La Haute coiffure française n’a donc pas l’image qu’elle mériterait d’avoir aujourd’hui ?
Certainement. La Haute coiffure française a été l’un des fleurons de l’industrie hexagonale. Elle a fait beaucoup pour la profession, mais de manière très repliée sur elle-même, en étant très élitiste. Je n’ai rien contre : être élitiste, pour moi, est plutôt un gage de reconnaissance, de qualité de travail, d’élévation d’un métier. Par contre, l’élitisme pour de l’élitisme, c’est un danger, parce que, du coup, on risque de disparaître à terme.
Vous évoquez l’arrivée de la franchise dans la coiffure, au cours des années 1980. Son apport a-t-il été si négatif pour le secteur ?
Bien sûr que non. Ce que je reproche à certaines maisons de coiffure qui vont franchiser le métier, c’est de le tirer vers le bas en se concentrant principalement sur un seul aspect, le prix. Certes, le prix est fondamental, mais moi, je ne me bats pas pour ça.

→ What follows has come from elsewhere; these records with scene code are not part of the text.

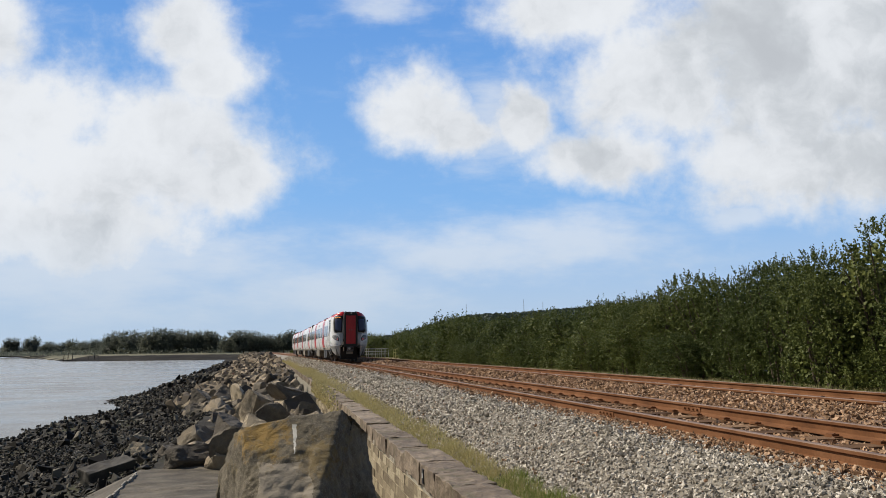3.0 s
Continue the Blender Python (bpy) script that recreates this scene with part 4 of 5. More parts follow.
def make_front_boulder():
    """The big flat-faced block that stands on the slab against the wall."""
    bm = bmesh.new()
    bmesh.ops.create_cube(bm, size=1.0, matrix=Matrix.Translation((0.28, 8.1, -0.3)) @ Matrix.Diagonal((2.2, 2.0, 1.6, 1)))
    bmesh.ops.subdivide_edges(bm, edges=bm.edges[:], cuts=64, use_grid_fill=True)
    cuts = [((-0.13, -0.66, 0.74), (0.2, 7.95, 0.19)), ((0.0, 0.55, 0.84), (0.2, 7.98, 0.2)), ((-0.10, 0.35, 0.93), (-0.05, 7.95, 0.155)), ((0.86, -0.48, 0.17), (0.60, 7.75, 0.17)),
            ((-0.97, -0.2, 0.05), (-0.29, 7.7, -0.1)), ((-0.78, -0.56, 0.28), (-0.16, 7.55, -0.12)), ((0.98, 0.15, 0.1), (1.04, 8.2, -0.2)), ((0.3, -0.94, 0.12), (0.25, 6.98, -0.5)), ((0, 0, -1), (0, 8, -0.94)), ((0.5, 0.3, 0.81), (0.93, 8.15, 0.08))]
    cuts = [(Vector(n).normalized(), Vector(p)) for n, p in cuts]
    for v in bm.verts:
        c = v.co.copy()
        for _ in range(6):
            for n, p in cuts:
                k = (c - p).dot(n)
                if k > 0:
                    c -= n * k
        v.co = c
    bm.normal_update()
    for v in bm.verts:
        k = noise.fractal(v.co * 2.6, 0.9, 2.0, 5) * 0.042 + noise.noise(v.co * 24) * 0.014
        # a flaked, lower patch on the front
        d = v.co - Vector((0.05, 7.5, -0.35))
        flake = max(abs(d.x * 1.0 - 0.1 * d.z) - 0.30, abs(d.z + 0.12) - 0.34) + 0.05 * noise.noise(v.co * 5)
        if flake < 0 and v.normal.y < -0.3:
            k -= 0.014 * min(1.0, -flake / 0.035)
        v.co += v.normal * k
    m, net, p = material("lichen_boulder")
    co = net.add("ShaderNodeTexCoord").outputs["Object"]
    big, mid, fine = net.noise(co, 1.4, 5, 0.6), net.noise(co, 9, 5, 0.6), net.noise(co, 60, 4, 0.65)
    base = net.ramp(net.math("ADD", net.math("MULTIPLY", big, 0.5), net.math("MULTIPLY", mid, 0.5)), [(0.3, (0.055, 0.046, 0.031)), (0.5, (0.12, 0.102, 0.07)), (0.7, (0.225, 0.196, 0.142))])
    speck = net.range(fine, 0.5, 0.68)
    base = net.mix(net.math("MULTIPLY", speck, 0.35), base, (0.36, 0.32, 0.24))
    # ochre lichen towards the top of the face
    d = net.add("ShaderNodeVectorMath", {0: co, 1: (2.6, 1.2, 3.4), 2: (0.12 * 2.6, -7.8 * 1.2, -0.03 * 3.4)}, operation="MULTIPLY_ADD").outputs[0]
    far = net.add("ShaderNodeVectorMath", {0: d}, operation="LENGTH").outputs["Value"]
    lich = net.range(net.math("ADD", net.math("MULTIPLY", far, -0.55), net.math("MULTIPLY", net.noise(co, 7, 6, 0.7), 1.4)), 0.22, 0.55)
    # a paler fresh patch where the face has flaked
    at = net.add("ShaderNodeSeparateXYZ", {0: co})
    jag = net.math("MULTIPLY", net.math("SUBTRACT", net.noise(co, 3.5, 4, 0.6), 0.5), 0.16)
    inside = net.math("MULTIPLY", net.math("LESS_THAN", net.math("ABSOLUTE", net.math("ADD", net.math("SUBTRACT", at.outputs[0], 0.09), jag)), 0.25), net.math("LESS_THAN", net.math("ADD", at.outputs[2], jag), -0.20))
    base = net.mix(net.math("MULTIPLY", inside, 0.8), base, (0.30, 0.262, 0.205))
    d2 = net.add("ShaderNodeVectorMath", {0: co, 1: (3.2, 1.2, 3.0), 2: (-0.42 * 3.2, -7.6 * 1.2, 0.16 * 3.0)}, operation="MULTIPLY_ADD").outputs[0]
    far2 = net.add("ShaderNodeVectorMath", {0: d2}, operation="LENGTH").outputs["Value"]
    lich2 = net.range(net.math("ADD", net.math("MULTIPLY", far2, -0.5), net.math("MULTIPLY", net.noise(co, 11, 6, 0.7), 1.4)), 0.3, 0.6)
    base = net.mix(net.math("MULTIPLY", lich2, 0.55), base, (0.20, 0.135, 0.035))
    base = net.mix(net.math("MULTIPLY", lich, 0.75), base, (0.30, 0.18, 0.03))
    moss = net.range(net.noise(co, 4.5, 6, 0.7), 0.53, 0.68)
    base = net.mix(net.math("MULTIPLY", moss, 0.55), base, (0.16, 0.115, 0.03))
    # white streak of bird lime
    sep = net.add("ShaderNodeSeparateXYZ", {0: co})
    wob = net.math("ADD", sep.outputs[0], net.math("MULTIPLY", net.math("SUBTRACT", net.noise(co, 14, 3), 0.5), 0.05))
    wide = net.range(sep.outputs[2], -0.13, 0.12, 0.007, 0.022)
    streak = net.math("LESS_THAN", net.math("ABSOLUTE", net.math("SUBTRACT", wob, 0.195)), wide)
    streak = net.math("MULTIPLY", streak, net.math("MULTIPLY", net.math("GREATER_THAN", sep.outputs[2], -0.13), net.math("LESS_THAN", sep.outputs[2], 0.12)))
    base = net.mix(streak, base, (0.62, 0.60, 0.54))
    link(net, base, p, "Base Color")
    p.inputs["Roughness"].default_value = 0.9
    h = net.math("ADD", net.math("MULTIPLY", mid, 1.0), net.math("MULTIPLY", fine, 0.4))
    link(net, net.add("ShaderNodeBump", {"Strength": 0.9, "Distance": 0.032, "Height": h}).outputs[0], p, "Normal")
    for f in bm.faces:
        f.smooth = True
    ob = part("boulder", bm, m)
    tagged(ob, "large flat-faced boulder with ochre lichen on a concrete slab", "boulder")
    return ob


front_boulder = make_front_boulder()


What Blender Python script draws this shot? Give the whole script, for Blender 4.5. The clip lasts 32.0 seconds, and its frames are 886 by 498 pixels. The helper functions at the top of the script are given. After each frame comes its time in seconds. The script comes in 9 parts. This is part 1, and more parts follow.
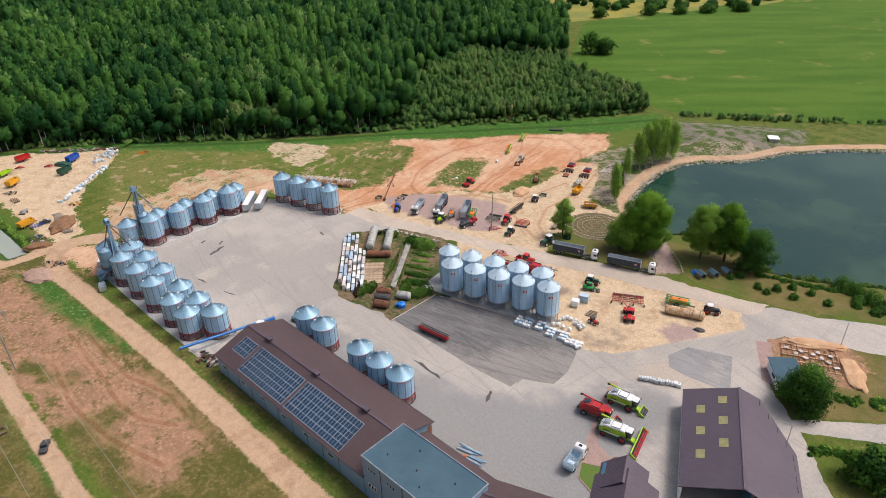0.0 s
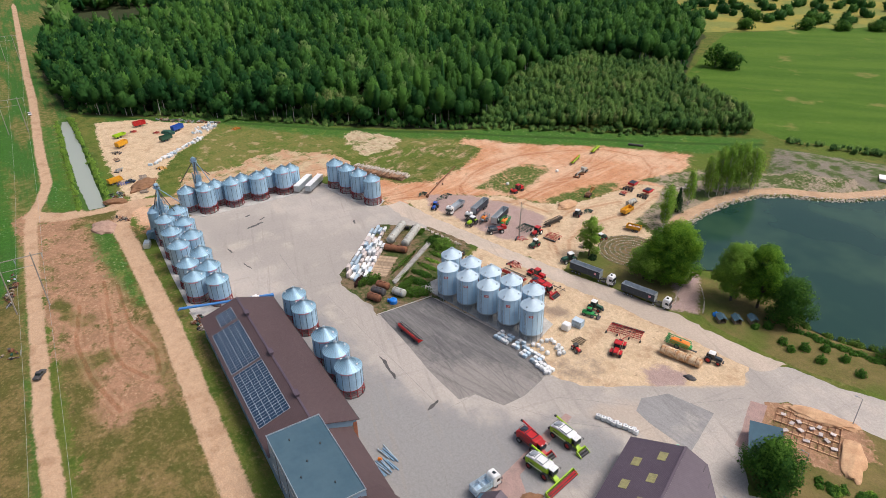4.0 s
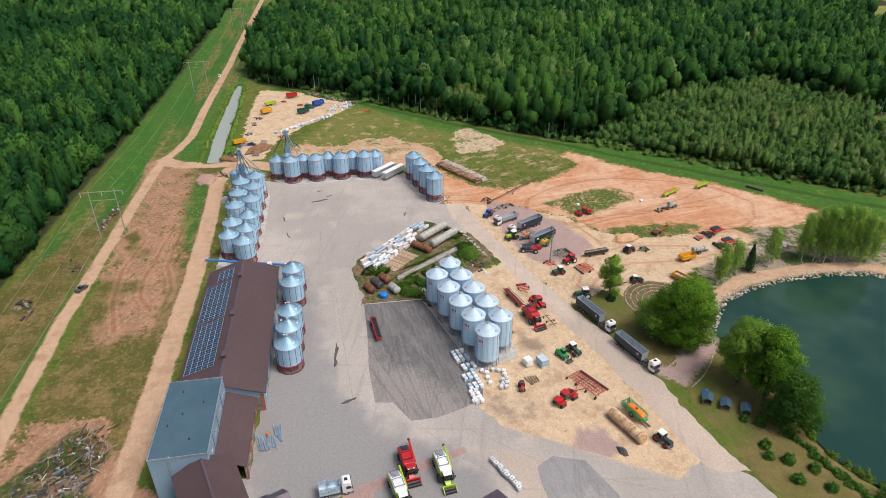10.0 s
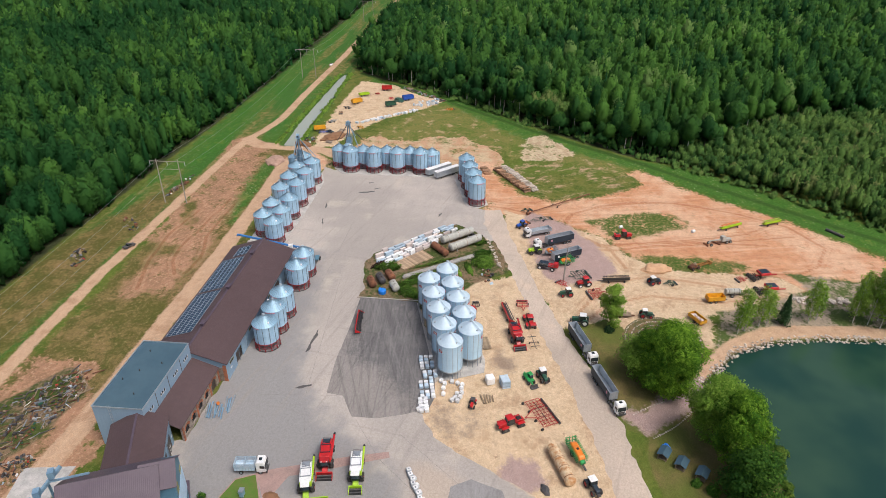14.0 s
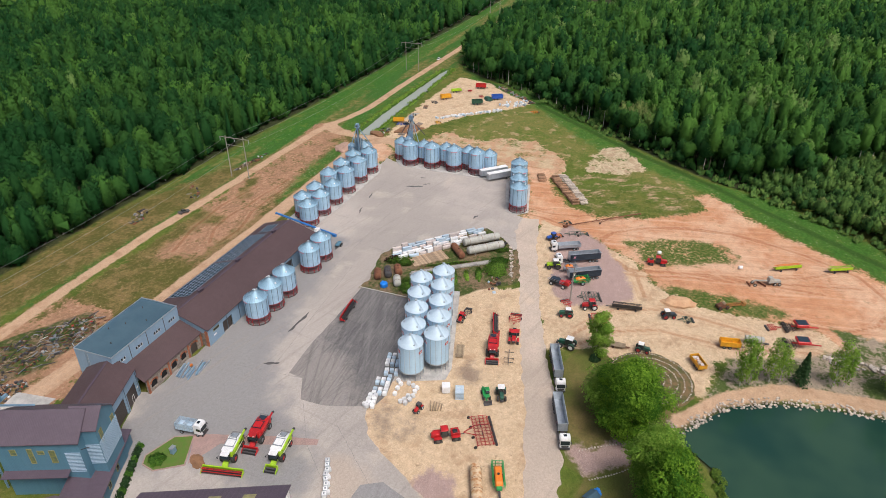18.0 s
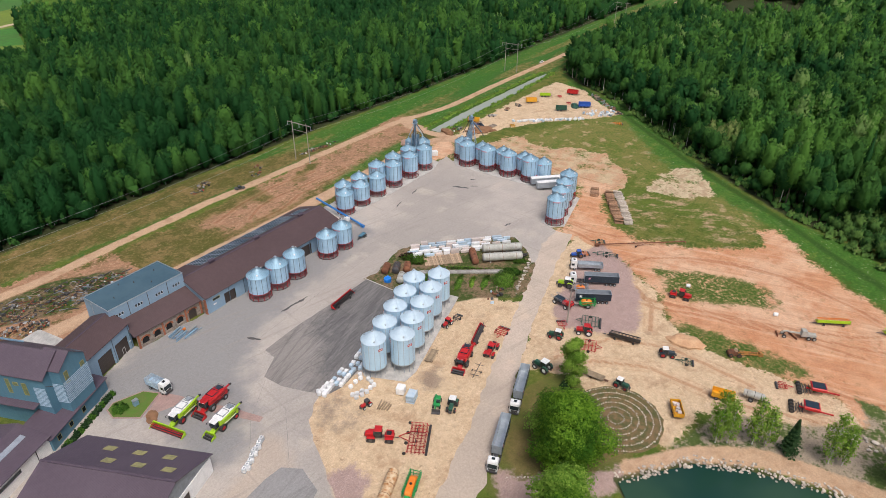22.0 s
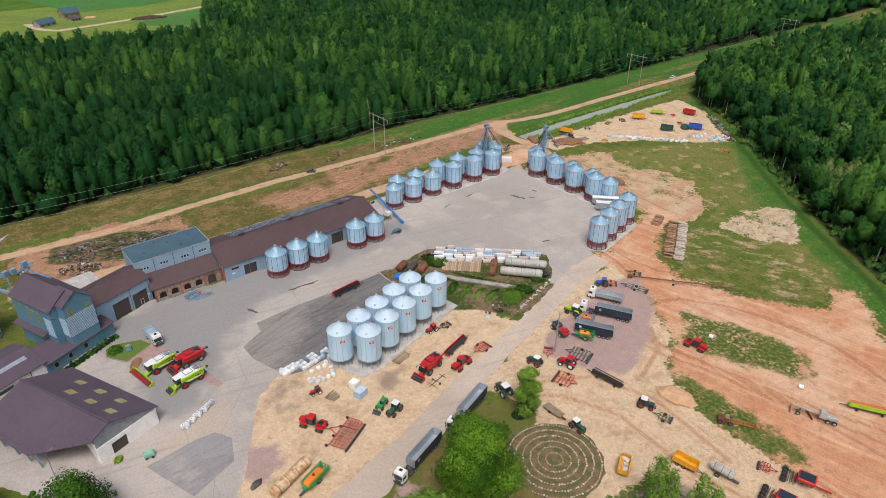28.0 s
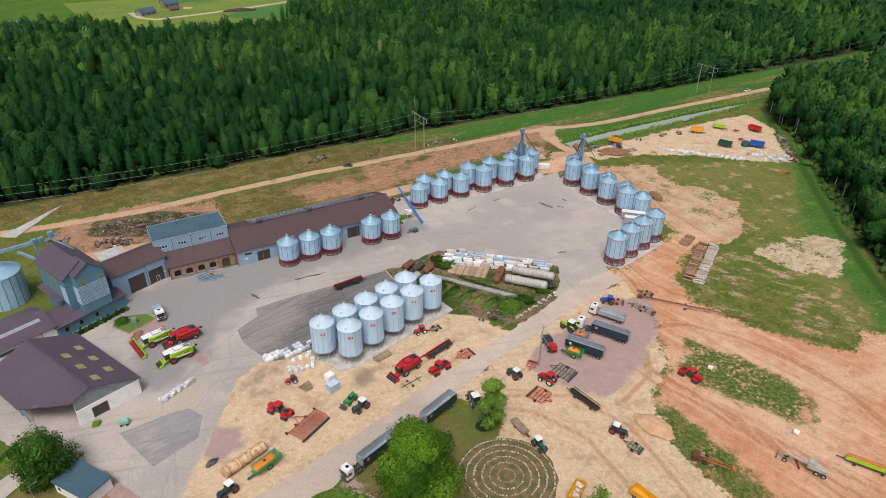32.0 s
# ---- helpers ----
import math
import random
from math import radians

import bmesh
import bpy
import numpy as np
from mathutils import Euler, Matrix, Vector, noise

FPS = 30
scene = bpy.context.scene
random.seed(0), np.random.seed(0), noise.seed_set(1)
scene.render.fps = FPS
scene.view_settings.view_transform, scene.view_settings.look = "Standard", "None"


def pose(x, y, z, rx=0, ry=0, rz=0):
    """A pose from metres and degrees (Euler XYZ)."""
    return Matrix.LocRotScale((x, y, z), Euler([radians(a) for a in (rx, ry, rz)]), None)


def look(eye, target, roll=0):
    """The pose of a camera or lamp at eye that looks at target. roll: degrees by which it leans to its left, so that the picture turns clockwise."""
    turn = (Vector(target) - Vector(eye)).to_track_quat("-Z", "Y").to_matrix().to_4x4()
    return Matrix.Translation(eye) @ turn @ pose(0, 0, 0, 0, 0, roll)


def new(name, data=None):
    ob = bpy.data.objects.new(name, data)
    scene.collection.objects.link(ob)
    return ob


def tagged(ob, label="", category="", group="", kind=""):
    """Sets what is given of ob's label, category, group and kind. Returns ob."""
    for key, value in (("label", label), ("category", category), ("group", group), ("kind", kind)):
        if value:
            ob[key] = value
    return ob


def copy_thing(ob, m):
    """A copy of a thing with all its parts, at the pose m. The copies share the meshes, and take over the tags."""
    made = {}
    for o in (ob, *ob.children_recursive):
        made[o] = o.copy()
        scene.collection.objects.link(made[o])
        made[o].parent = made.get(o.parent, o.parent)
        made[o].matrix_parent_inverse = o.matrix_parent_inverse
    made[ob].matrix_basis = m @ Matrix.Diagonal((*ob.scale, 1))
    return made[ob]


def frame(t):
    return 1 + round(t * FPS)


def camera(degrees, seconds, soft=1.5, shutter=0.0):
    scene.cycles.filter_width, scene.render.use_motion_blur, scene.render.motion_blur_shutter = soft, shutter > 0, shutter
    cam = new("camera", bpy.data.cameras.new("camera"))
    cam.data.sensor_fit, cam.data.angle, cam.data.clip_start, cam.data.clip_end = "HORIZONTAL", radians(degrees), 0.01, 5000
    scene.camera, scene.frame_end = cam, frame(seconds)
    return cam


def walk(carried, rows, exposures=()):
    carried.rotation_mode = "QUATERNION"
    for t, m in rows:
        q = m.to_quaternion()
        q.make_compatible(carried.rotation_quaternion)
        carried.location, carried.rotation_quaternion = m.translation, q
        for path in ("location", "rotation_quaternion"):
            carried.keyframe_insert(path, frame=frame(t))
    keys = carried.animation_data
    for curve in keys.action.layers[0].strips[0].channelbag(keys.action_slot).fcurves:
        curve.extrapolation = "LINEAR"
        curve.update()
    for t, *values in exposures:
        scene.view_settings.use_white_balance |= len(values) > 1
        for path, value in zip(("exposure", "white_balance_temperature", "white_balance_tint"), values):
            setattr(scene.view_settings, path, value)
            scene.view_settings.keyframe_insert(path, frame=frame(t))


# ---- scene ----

Baisser tous les prix a des conséquences graves sur nos entreprises. Je suis, au contraire, pour valoriser le prix d’un collaborateur, son savoir-faire et son savoir-être, qui est très important dans le métier. Je ne suis pas là pour qu’on passe notre temps à faire du prix bradé, ce n’est pas notre vocation. Il y a de l’intelligence dans ce métier artisanal, beaucoup d’intelligence.
De quelle manière comptez-vous relever le défi ?
Le premier reproche qu’on peut faire à la Haute coiffure française, c’est de rester trop longtemps enfermée sur elle-même. J’estime, par conséquent, qu’elle doit aller vers l’autre, c’est-à-dire vers les coiffeurs mais aussi les non-coiffeurs. Ce n’est pas normal que le client final ne nous connaisse pas. C’est un problème pour nous, qui sommes un label d’excellence.
Qui adhère à votre syndicat professionnel ?
Nous avons près de 500 adhérents dans le monde, dont 94 en France. Même en Inde, nous sommes connus. Pourquoi ? Parce que nous représentons encore un aspect fondamental de la mode. Nous avons la chance d’avoir dans notre équipe artistique des coiffeurs talentueux, qui montrent notre savoir-faire. Que ce soit au Chili, en Espagne, en Norvège ou en France, notre point commun, c’est de revendiquer une appartenance à un label de qualité.
Comment y entre-t-on ?
Il faut être parrainé par d’autres coiffeurs membres. Le droit d’entrée est de 350 euros pour trois ans. Vient s’ajouter une contribution annuelle, qui varie d’un pays à l’autre. Pour 2023, elle est de 900 euros HT en France. Quant au profil, seuls les chefs d’entreprise pouvaient être acceptés.
Depuis 2021, il n’est plus obligatoire d’avoir un salon pour être membre. Autre nouveauté : nous nous interrogeons sur la possibilité qu’un coiffeur-collaborateur nous rejoigne sans avoir la capacité de chef d’entreprise.
C’est une façon, pour vous, de sortir de l’entre-soi ?
Oui, et nous avons pris d’autres initiatives. Pour la première fois depuis longtemps, nous étions présents au MCB. Par ailleurs, nous sommes en train de fédérer la profession au-delà de notre partenaire historique, L’Oréal, en développant le sponsoring.
Nous ouvrons la HCF à des marques comme la maison de mobilier de coiffure Cindarella, la fabricant de peignoirs Mina Raine, et même le champagne Pierre Mignon, qui vient de nous rejoindre. Bref, toutes les entreprises, symboles du luxe, du haut de gamme et du prestige, qui souhaitent soutenir la Haute coiffure française.
Propos recueillis par Georges Margossian.